The diocotron instability of low‑density electron beams in crossed fields is examined in cylindrical geometry, showing that normal modes form a continuum plus two discrete eigenvalues, yet the continuous spectrum is largely irrelevant to stability and the problem is analogous to the stability of an ideal rotating fluid. The authors derive a stability condition based solely on the discrete modes, demonstrating that under suitable geometrical and electrical parameters these modes can be stable, and they note that axial perturbations influence the stability criteria, with implications for the electron‑beam problem briefly discussed.

Abstract

The diocotron (or slipping stream) instability of low density (ωp « ωc) electron beams in crossed fields is considered for a cylindrical geometry. For a simple density distribution, the normal modes of the electron beam correspond to a continuum of eigenvalues, plus two discrete eigenvalues. Work due to Case and Dikii appears to show that the continuous spectrum is not important in stability studies of this type.
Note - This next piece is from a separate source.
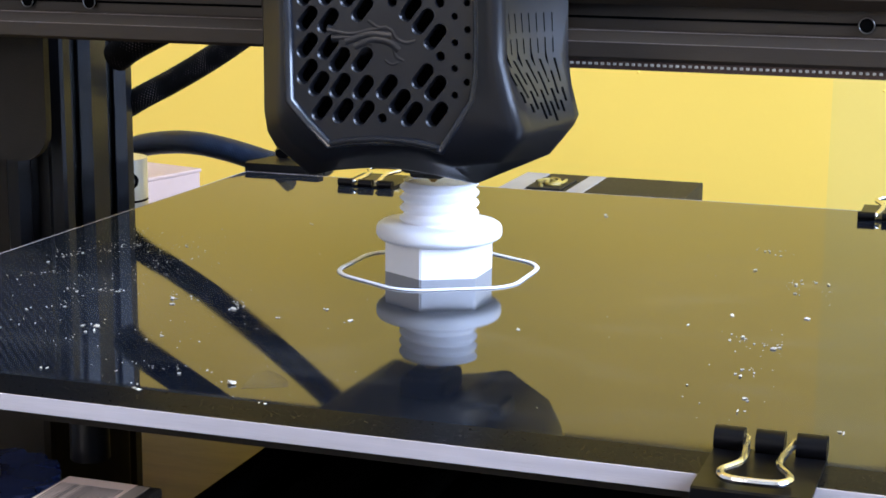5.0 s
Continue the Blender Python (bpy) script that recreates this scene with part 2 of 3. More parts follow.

The condition for stability considering the discrete modes only is derived; under suitable geometrical and electrical conditions, it is shown that these modes can be stable. The analogy between the electromagnetic problem considered here and the problem of the stability of an ideal rotating fluid is discussed. It is shown that stability conditions derived for the latter problem depend on the possibility of axial perturbations; what this implies for the electron beam problem is briefly discussed.